> _WRITTEN PROBLEM_
Copy every line from the data below in which the string "with" can be found.
# DATASET EXTRACT start
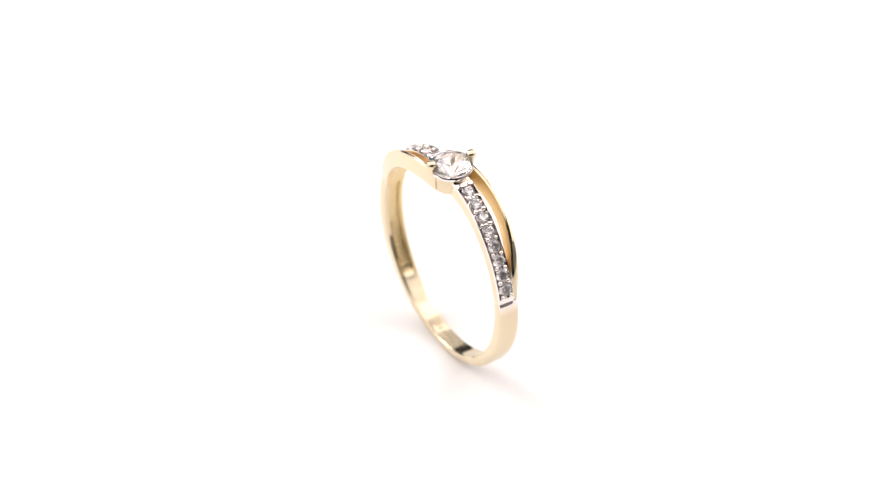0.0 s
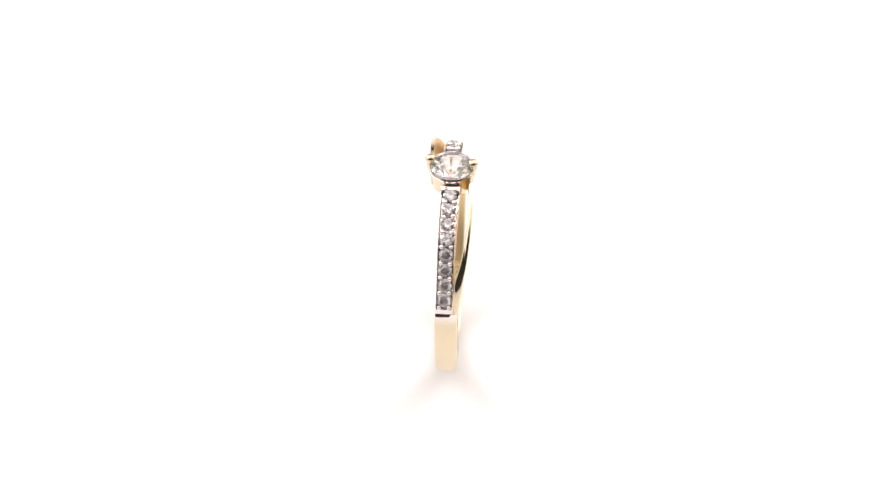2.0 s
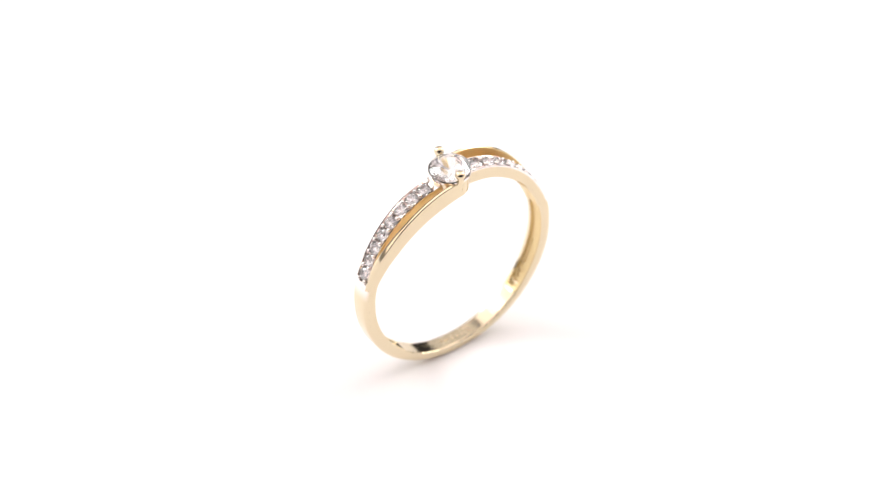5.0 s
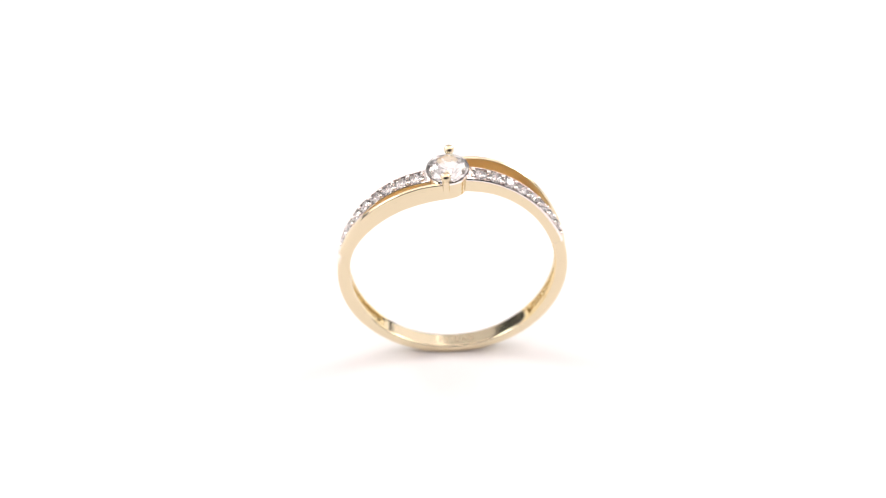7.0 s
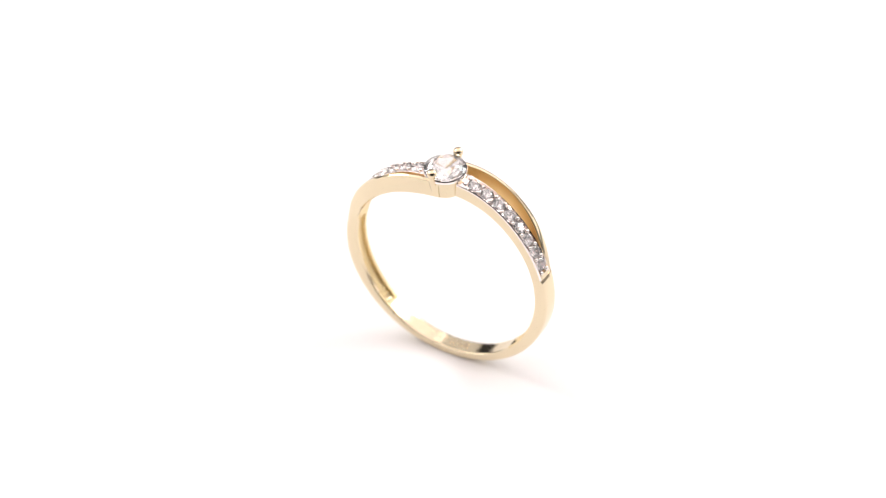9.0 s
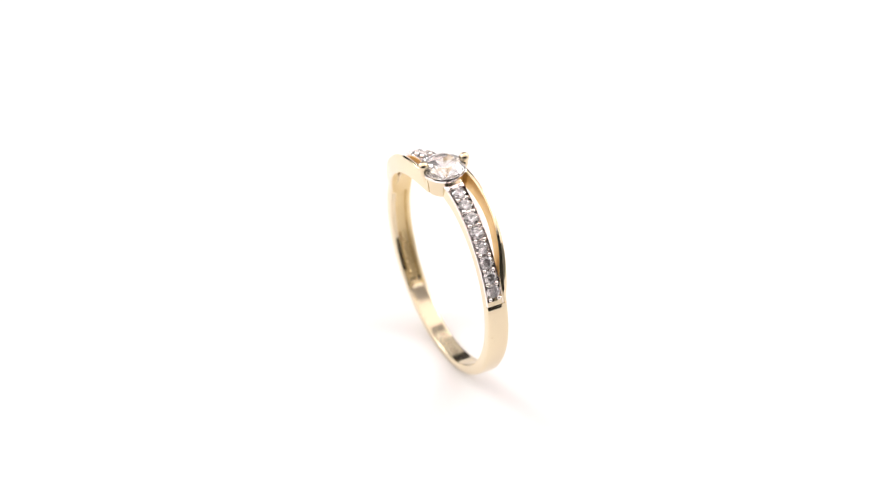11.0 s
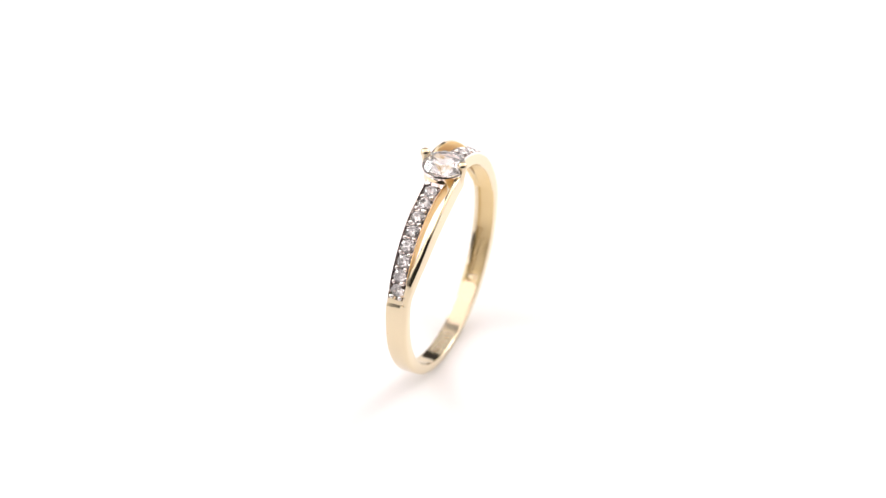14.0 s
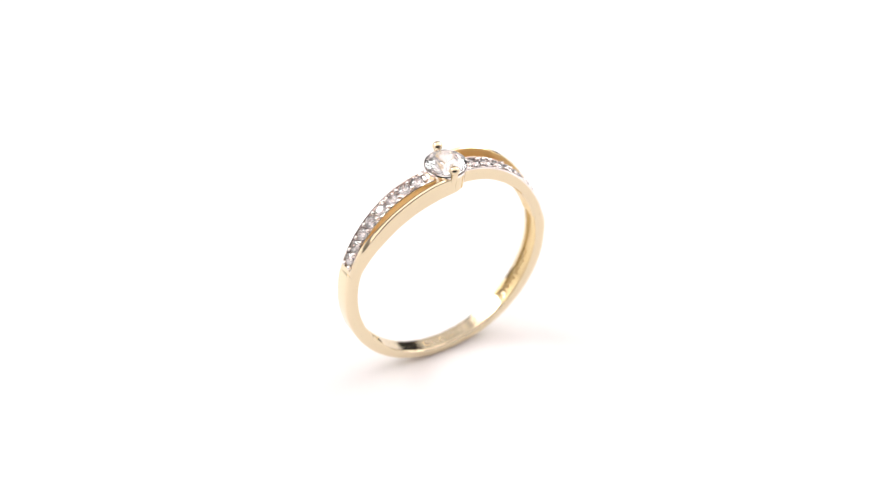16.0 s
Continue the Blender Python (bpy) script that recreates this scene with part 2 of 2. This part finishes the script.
def build_ring():
    ring = tagged(new("ring"), "yellow gold ring with split shoulders and clear stones standing upright", "ring")
    bm = bmesh.new()
    ends = steps(76.6, 79.6, 10)
    sweep(bm, ends + steps(81.0, 279.0, 130) + [360 - p for p in reversed(ends)], shank_section)
    shank = part("shank", bm, SHANK, ring, "polished yellow gold lower band")
    # the hollow on the finger side is unpolished
    shank.data.materials.append(HOLLOW)
    for poly in shank.data.polygons:
        c = poly.center
        if 8.40 * MM < math.hypot(c.x, c.z - CENTRE * MM) < 8.80 * MM and abs(c.y) < 0.74 * MM and abs(poly.normal.y) < 0.9 and c.z > 3.1 * MM:
            poly.material_index = 1
    # worn stamp inside the bottom of the band, illegible
    for k, (phi, w, h) in enumerate(((170.5, 0.9, 0.55), (172.0, 0.9, 0.62), (174.6, 1.2, 0.5), (178.5, 0.8, 0.6), (181.0, 1.0, 0.58), (184.2, 1.3, 0.45), (188.0, 0.9, 0.6))):
        bm = bmesh.new()
        sweep(bm, steps(phi, phi + w * 1.6, 3), lambda p: rounded(8.445 + THIN, 8.48 + THIN, -h / 2, h / 2, 0.006, 0.006, 2))
        part("stamp_bar", bm, STAMP, shank, "worn stamped mark" if k == 0 else "")
    # a small nick in the outer face
    bm = bmesh.new()
    sweep(bm, steps(94.7, 95.1, 2), lambda p: rounded(9.46, 9.505, -0.60, -0.38, 0.01, 0.012, 2))
    part("nick", bm, STAMP, shank, "tiny reddish scratch")
    # grain in the hollow back
    for side in (1, -1):
        bm = bmesh.new()
        for k in range(11):
            ball(bm, radial(107.0 + 2.85 * k + random.uniform(-0.5, 0.5), 8.70, 0.36 + random.uniform(-0.05, 0.05), side), random.uniform(0.11, 0.19))
        for k in range(9):
            ball(bm, radial(112.0 + 2.9 * k + random.uniform(-0.6, 0.6), 8.74, -0.08 + random.uniform(-0.1, 0.1), side), random.uniform(0.08, 0.13))
        part("hollow_grain", bm, HOLLOW, shank, "rough unpolished gold hollow")
    for side in (1, -1):
        bm = bmesh.new()
        sweep(bm, steps(-2, 76.6, 64), bar_section, side)
        bar = part("plain_strand", bm, GOLD, ring, "plain polished gold strand of the split shoulder")
        # the side towards the stones is left unpolished, its orange deepened for bounced light
        bar.data.materials.append(SATIN)
        for poly in bar.data.polygons:
            if poly.normal.y * side < -0.75 and abs(poly.center.x) < 8.3 * MM:
                poly.material_index = 1
        cast_back(bar, 2)
        bm = bmesh.new()
        sweep(bm, steps(6, 76.6, 56), rail_section, side)
        rail = part("pave_strand", bm, GOLD, ring, "gold strand set with a row of small stones")
        cast_back(rail, 1)
        # so is the side towards the plain strand
        rail.data.materials.append(SATIN)
        for poly in rail.data.polygons:
            if poly.normal.y * side > 0.9 and abs(poly.center.x) < 8.5 * MM:
                poly.material_index = 2

        bm = bmesh.new()
        sweep(bm, steps(7.4, 76.4, 56), plate_section, side)
        top = part("rhodium_plate", bm, SILVER, rail, "white rhodium-plated channel")
        bm = bmesh.new()
        sweep(bm, steps(5.5, 12.9, 10), lambda p: rounded(pave_outer(p) - 0.55, pave_outer(p) + 0.05 - 0.10 * smooth(11.3, 12.9, p), -0.74, 0.84, 0.03, 0.10), side)
        part("end_bar", bm, SILVER, rail)
        # a rounded bar closes the channel at its lower end
        bm = bmesh.new()
        sweep(bm, steps(74.2, 76.6, 8), lambda p: rounded(8.75, pave_outer(p) - 0.03, -0.66, 0.64, 0.03, 0.05), side)
        part("end_bar", bm, SILVER if side < 0 else GOLD, rail)
        n = 8
        for k in range(n):
            phi = 16.2 + 7.58 * k
            bm = bmesh.new()
            tilt = Euler((random.uniform(-0.12, 0.12), random.uniform(-0.12, 0.12), random.uniform(0, 3))).to_matrix().to_4x4()
            brilliant(bm, 0.575, radial(phi, pave_outer(phi) - 0.06, rail_half(phi)[1], side) @ tilt)
            part("small_stone", bm, ZIRCON, rail, "" if k else "clear round brilliant stone", sharp=0)
        for k in range(n + 1):
            phi = 16.2 + 7.58 * (k - 0.5)
            for y in (rail_half(phi)[1] - 0.38, rail_half(phi)[1] + 0.38):
                bm = bmesh.new()
                ball(bm, radial(phi + random.uniform(-0.5, 0.5), pave_outer(phi) - 0.03, y, side), random.uniform(0.185, 0.215), 1.0)
                part("bead", bm, BEAD, rail)
    # head: a cup with two ball-tipped claws
    bm = bmesh.new()
    prof = [(1.38, 8.10), (1.46, 8.06), (1.53, 8.13), (1.65, 9.2), (1.76, 9.80), (1.70, 9.84), (1.64, 9.74), (1.48, 9.1), (1.34, 8.25)]
    rings = []
    for k in range(48):
        a = 2 * math.pi * k / 48
        rings.append([bm.verts.new((r * math.cos(a), r * math.sin(a), CENTRE + z)) for r, z in prof])
    for k in range(48):
        a, b = rings[k], rings[(k + 1) % 48]
        for j in range(len(prof)):
            bm.faces.new((a[j], b[j], b[(j + 1) % len(prof)], a[(j + 1) % len(prof)]))
    head = part("head", bm, GOLD, ring, "gold cup setting")
    # unseen inside of the cup, made silver to reflect light into the stone
    head.data.materials.append(SILVER)
    for poly in head.data.polygons:
        if poly.normal.x * poly.center.x + poly.normal.y * poly.center.y < -0.3 * MM:
            poly.material_index = 1
    bm = bmesh.new()
    rings = []
    for k in range(56):
        a = 2 * math.pi * k / 56
        rings.append([bm.verts.new((r * math.cos(a), r * math.sin(a), CENTRE + z)) for r, z in
                      ((1.68, 9.66), (1.785, 9.68), (1.81, 9.90), (1.77, 9.97), (1.69, 9.95), (1.60, 9.78))])
    for k in range(56):
        a, b = rings[k], rings[(k + 1) % 56]
        for j in range(6):
            bm.faces.new((a[j], b[j], b[(j + 1) % 6], a[(j + 1) % 6]))
    part("bezel_rim", bm, SILVER, head, "thin white metal rim")
    for s in (1, -1):
        bm = bmesh.new()
        x, y = -0.197 * s, -1.80 * s
        loop = []
        for z, r, inset in ((8.08, 0.31, 0.60), (8.40, 0.35, 0.50), (9.2, 0.35, 0.28), (10.1, 0.29, 0.02), (10.32, 0.27, 0), (10.42, 0.31, 0)):
            loop.append([bm.verts.new((x + r * math.cos(2 * math.pi * k / 20), y + s * inset + r * math.sin(2 * math.pi * k / 20), CENTRE + z)) for k in range(20)])
        for a, b in zip(loop, loop[1:]):
            for k in range(20):
                bm.faces.new((a[k], a[(k + 1) % 20], b[(k + 1) % 20], b[k]))
        bm.faces.new(loop[0])
        bm.faces.new(loop[-1])
        ball(bm, Matrix.Translation((x, y * 0.97, CENTRE + 10.54)), 0.43, 0.95)
        part("claw", bm, GOLD, head, "ball-tipped gold claw")
    bm = bmesh.new()
    brilliant(bm, 1.75, Matrix.Translation((0, 0, CENTRE + 10.09)))
    part("main_stone", bm, CLEAR, head, "large clear round brilliant stone", sharp=0)
    return ring


ring = build_ring()


def motions():
    """The turntable carries the ring round its vertical axis."""
    rows = []
    for k in range(33):
        t = 0.5 * k
        yaw = 121.3 - 17.81 * t + 0.1637 * t ** 2 - 0.00699 * t ** 3
        m = pose(0, 0, 0, rz=yaw) @ Matrix.Translation((0.371 * MM, -0.252 * MM, CENTRE * MM)) @ pose(0, 0, 0, rx=0.444) @ pose(0, 0, 0, ry=-2.225)
        rows.append((t, m @ Matrix.Translation((0, 0, -CENTRE * MM))))
    walk(ring, rows)


motions()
# DATASET EXTRACT end
> _THE SOLUTION_
Continue the Blender Python (bpy) script that recreates this scene with part 2 of 2. This part finishes the script.
    ring = tagged(new("ring"), "yellow gold ring with split shoulders and clear stones standing upright", "ring")
        rail = part("pave_strand", bm, GOLD, ring, "gold strand set with a row of small stones")
    # head: a cup with two ball-tipped claws